European airports currently under consideration for an expanded ban on bringing laptops onto jetliner cabins can avoid this sanction, says U.S. Secretary of Homeland Security John Kelly.
Kelly told a House of Representatives panel that his deputy will travel to a conference in Malta next week “to present what we think are the minimum increased security standards … and to say if you meet these standards, we will not ban large electronics.”
“We are looking right now at an additional 71 airports,” Kelly told the Congressional panel, adding that many countries are already working to not be added to the ban list by improving screening to detect this device.
Reuters recently reported that the U.S. government might soon ban laptops in the passenger cabin on flights from dozens of airports in Europe—a move that would affect nearly 400 flights a day and cover 30 million travelers
Restrictions on laptops began in March, on flights from the United Arab Emirates, Saudi Arabia, Qatar and Turkey.
Homeland Security authorities justified the ban by saying it had reason to fear “a very sophisticated” bomb could be concealed in larger electronic devices. “This is a very serious, constant threat to knock down an airplane,” Kelly said.
Stowing electronic devices in the cargo hold of airplanes, however, has its own risk.
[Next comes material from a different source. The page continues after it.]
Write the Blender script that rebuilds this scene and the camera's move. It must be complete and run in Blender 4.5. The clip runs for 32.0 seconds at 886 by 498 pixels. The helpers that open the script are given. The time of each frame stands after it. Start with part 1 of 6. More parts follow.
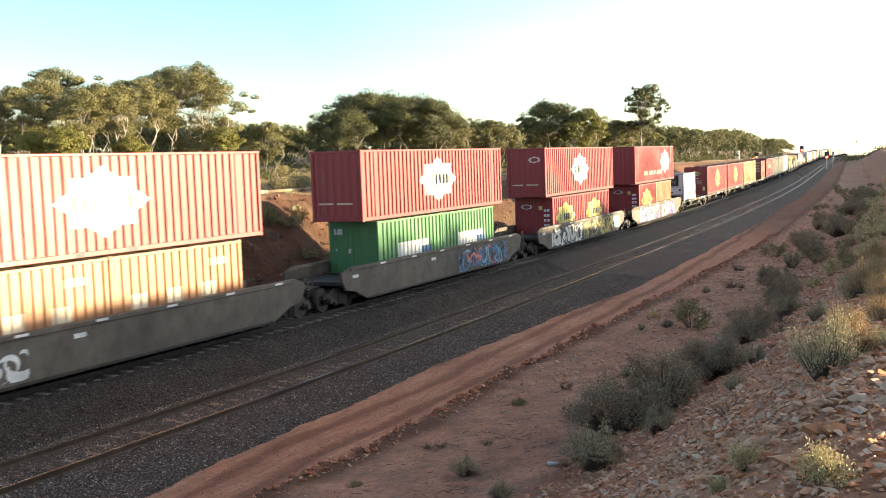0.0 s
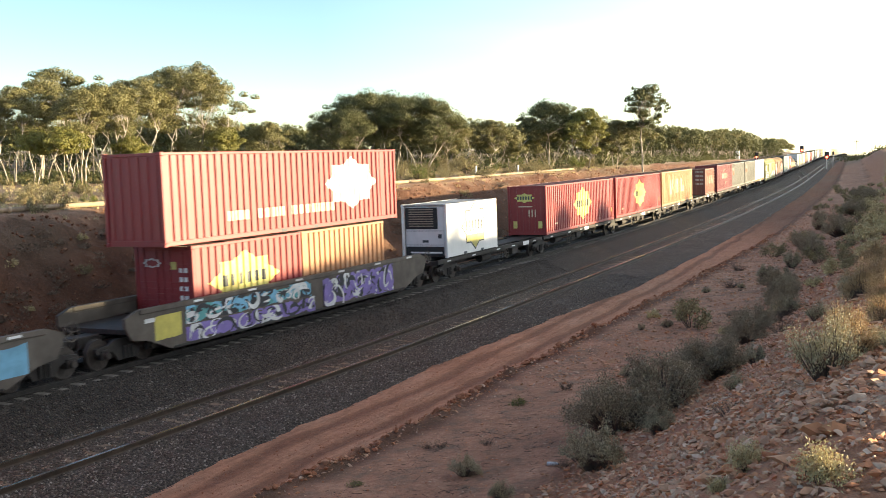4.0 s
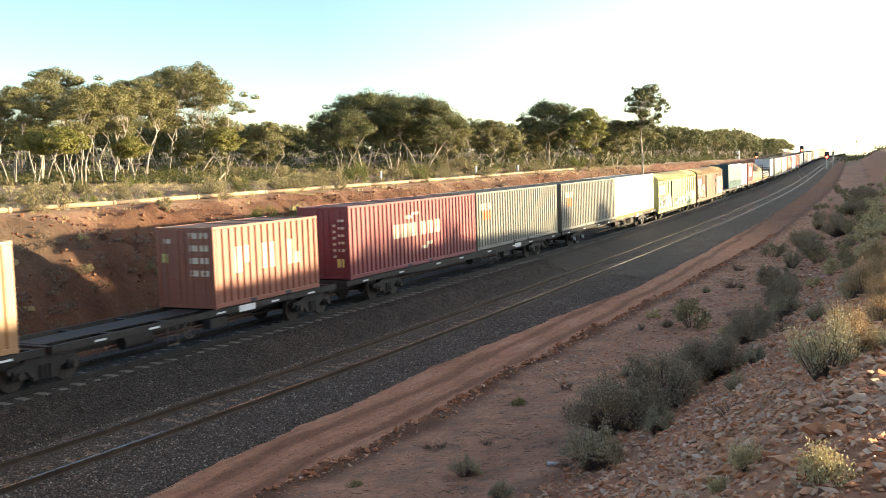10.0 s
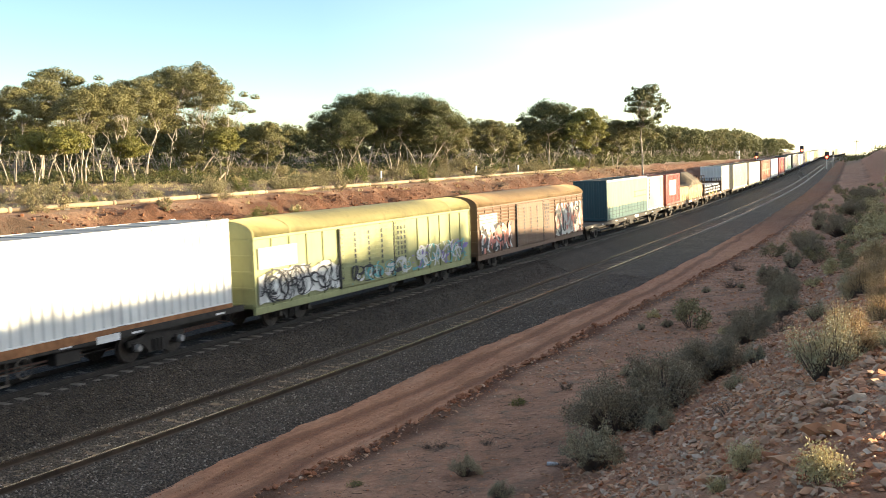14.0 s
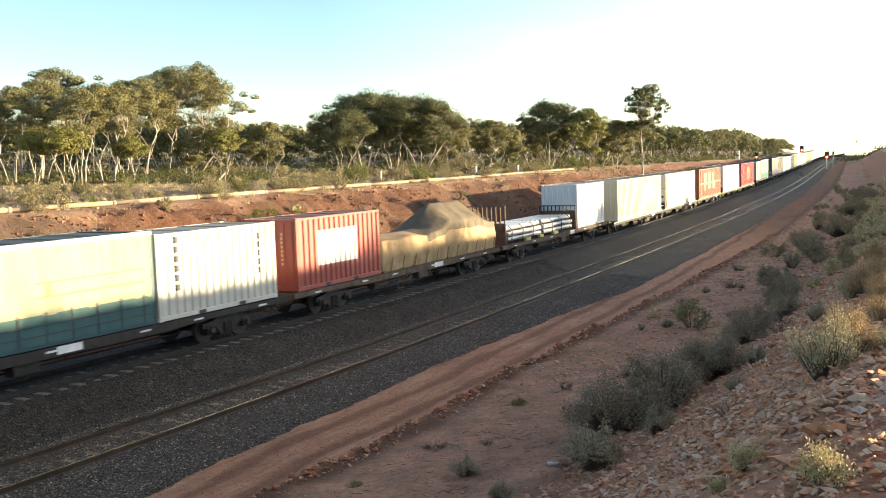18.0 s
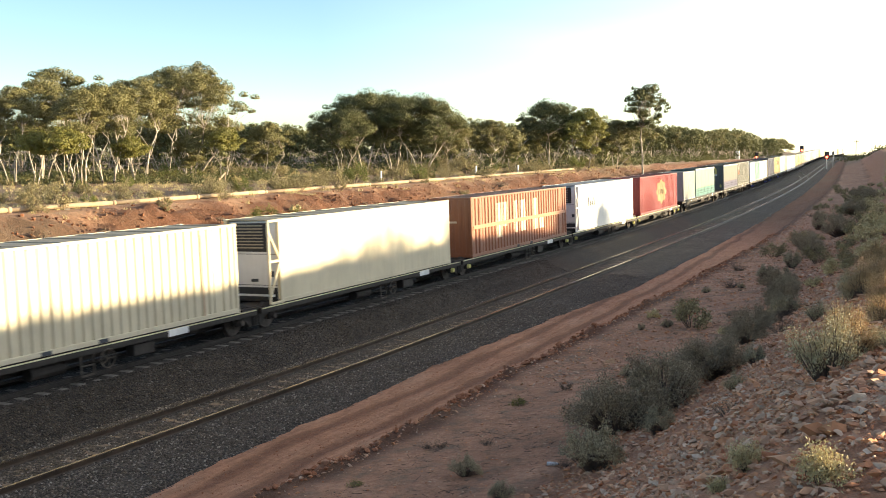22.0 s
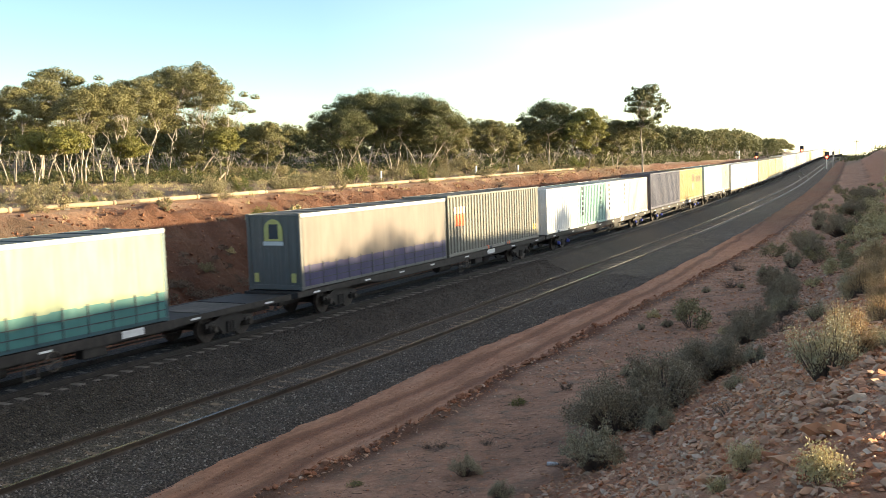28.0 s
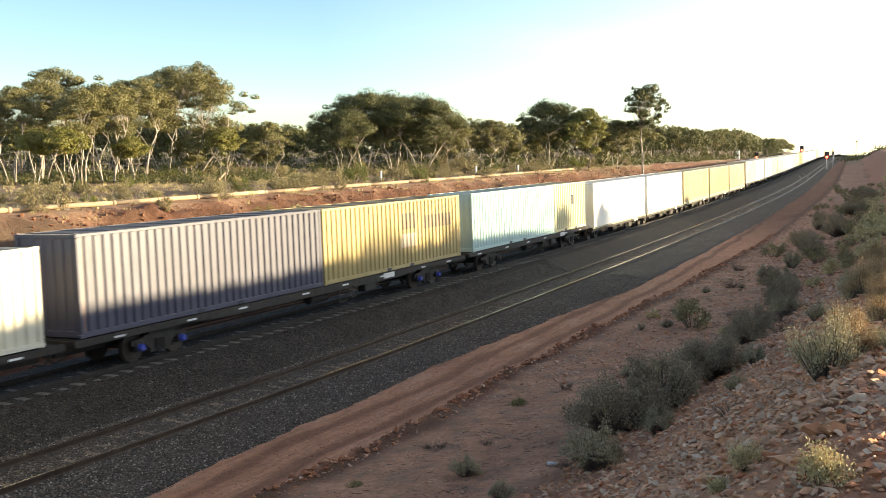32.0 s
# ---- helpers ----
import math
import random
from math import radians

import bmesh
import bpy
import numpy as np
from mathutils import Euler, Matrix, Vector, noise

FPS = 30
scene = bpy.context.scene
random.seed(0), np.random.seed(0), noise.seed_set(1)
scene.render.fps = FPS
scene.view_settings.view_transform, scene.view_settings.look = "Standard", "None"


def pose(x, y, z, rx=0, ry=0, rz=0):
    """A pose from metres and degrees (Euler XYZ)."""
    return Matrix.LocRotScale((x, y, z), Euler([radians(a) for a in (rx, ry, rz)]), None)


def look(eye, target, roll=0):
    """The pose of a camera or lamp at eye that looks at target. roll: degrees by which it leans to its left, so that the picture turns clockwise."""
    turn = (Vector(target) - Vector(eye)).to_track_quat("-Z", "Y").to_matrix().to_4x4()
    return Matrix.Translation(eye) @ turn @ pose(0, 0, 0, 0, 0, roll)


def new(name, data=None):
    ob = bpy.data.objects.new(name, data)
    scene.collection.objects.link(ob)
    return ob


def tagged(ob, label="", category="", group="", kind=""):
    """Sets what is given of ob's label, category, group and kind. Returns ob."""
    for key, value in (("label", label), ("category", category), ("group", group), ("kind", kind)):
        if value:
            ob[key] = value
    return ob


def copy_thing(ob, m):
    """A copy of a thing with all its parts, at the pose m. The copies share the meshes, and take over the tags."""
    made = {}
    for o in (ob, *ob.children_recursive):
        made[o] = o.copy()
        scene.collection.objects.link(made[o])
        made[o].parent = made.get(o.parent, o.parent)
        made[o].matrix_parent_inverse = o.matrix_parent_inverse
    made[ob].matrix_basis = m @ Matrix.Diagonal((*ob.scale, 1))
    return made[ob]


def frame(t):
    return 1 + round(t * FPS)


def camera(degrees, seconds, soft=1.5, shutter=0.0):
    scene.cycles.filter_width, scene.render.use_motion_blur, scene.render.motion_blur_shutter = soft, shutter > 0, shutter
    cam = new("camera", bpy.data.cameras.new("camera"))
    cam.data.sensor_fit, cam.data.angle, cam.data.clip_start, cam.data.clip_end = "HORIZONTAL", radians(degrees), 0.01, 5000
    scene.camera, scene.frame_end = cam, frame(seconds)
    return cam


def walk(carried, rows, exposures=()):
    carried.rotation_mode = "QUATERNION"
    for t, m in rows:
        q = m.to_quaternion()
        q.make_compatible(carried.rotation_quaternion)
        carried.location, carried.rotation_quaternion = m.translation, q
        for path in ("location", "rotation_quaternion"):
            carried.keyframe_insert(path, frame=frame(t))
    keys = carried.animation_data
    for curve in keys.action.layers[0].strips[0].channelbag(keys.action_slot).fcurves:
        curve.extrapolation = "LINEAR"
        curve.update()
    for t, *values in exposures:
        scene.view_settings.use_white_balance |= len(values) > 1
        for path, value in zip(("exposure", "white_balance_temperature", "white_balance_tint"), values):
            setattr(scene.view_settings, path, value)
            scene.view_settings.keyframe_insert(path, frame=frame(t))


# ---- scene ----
# One train runs past a camera that stands still on a spoil bank above a cutting.
# Plan: x to the right of the line, y along the line, z up; "lat" is metres to the right of the
# main track's centre, "s" metres along it.

cam = camera(46.32, 32.0, soft=0.75, shutter=0.25)
EYE = Vector((0.0, 0.0, 6.86))
AIM = EYE + 100 * Vector((-math.sin(radians(27.014)) * math.cos(radians(5.693)),
                          math.cos(radians(27.014)) * math.cos(radians(5.693)), -math.sin(radians(5.693))))
walk(cam, [(0, look(EYE, AIM, -0.33)), (32.0, look(EYE, AIM, -0.33))], exposures=[(0, 2.38, 7900, 6), (3.0, 2.31, 7900, 6), (10.0, 2.34, 7900, 6), (14.0, 2.21, 7900, 6), (17.0, 2.29, 7900, 6), (19.0, 2.29, 7900, 6), (23.0, 2.15, 7900, 6), (28.0, 2.22, 7900, 6), (32.0, 2.13, 7900, 6)])

# ---- light: a low sun beyond the spoil bank, clear sky ----
SUN_EL, SUN_AZ = 6.1, 30.0      # height, and degrees from the x axis towards the line's far end
sun_way = Vector((math.cos(radians(SUN_EL)) * math.cos(radians(SUN_AZ)),
                  math.cos(radians(SUN_EL)) * math.sin(radians(SUN_AZ)), math.sin(radians(SUN_EL))))
world = bpy.data.worlds.new("sky")
scene.world = world
world.use_nodes = True
sky = world.node_tree.nodes.new("ShaderNodeTexSky")
sky.sky_type = "NISHITA"
sky.sun_disc = False
sky.sun_elevation = radians(SUN_EL + 8)
sky.sun_rotation = radians(90 - SUN_AZ)
sky.air_density, sky.dust_density, sky.ozone_density = 0.85, 0.05, 3.6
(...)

At a Senate hearing yesterday, U.S. Transportation Secretary Elaine Chao acknowledged that lithium ion batteries are a fire hazard.
“This is a difficult issue that the administration is grappling with, especially from a security point of view,” Chao said.
On May 30, a JetBlue Airways flight bound for San Francisco was safely diverted to Michigan because of a lithium battery fire from a passenger laptop in the airplane cabin. No one was injured because the fire was detected quickly. If the laptop had been hidden away in the belly of plane, the outcome could have been very different.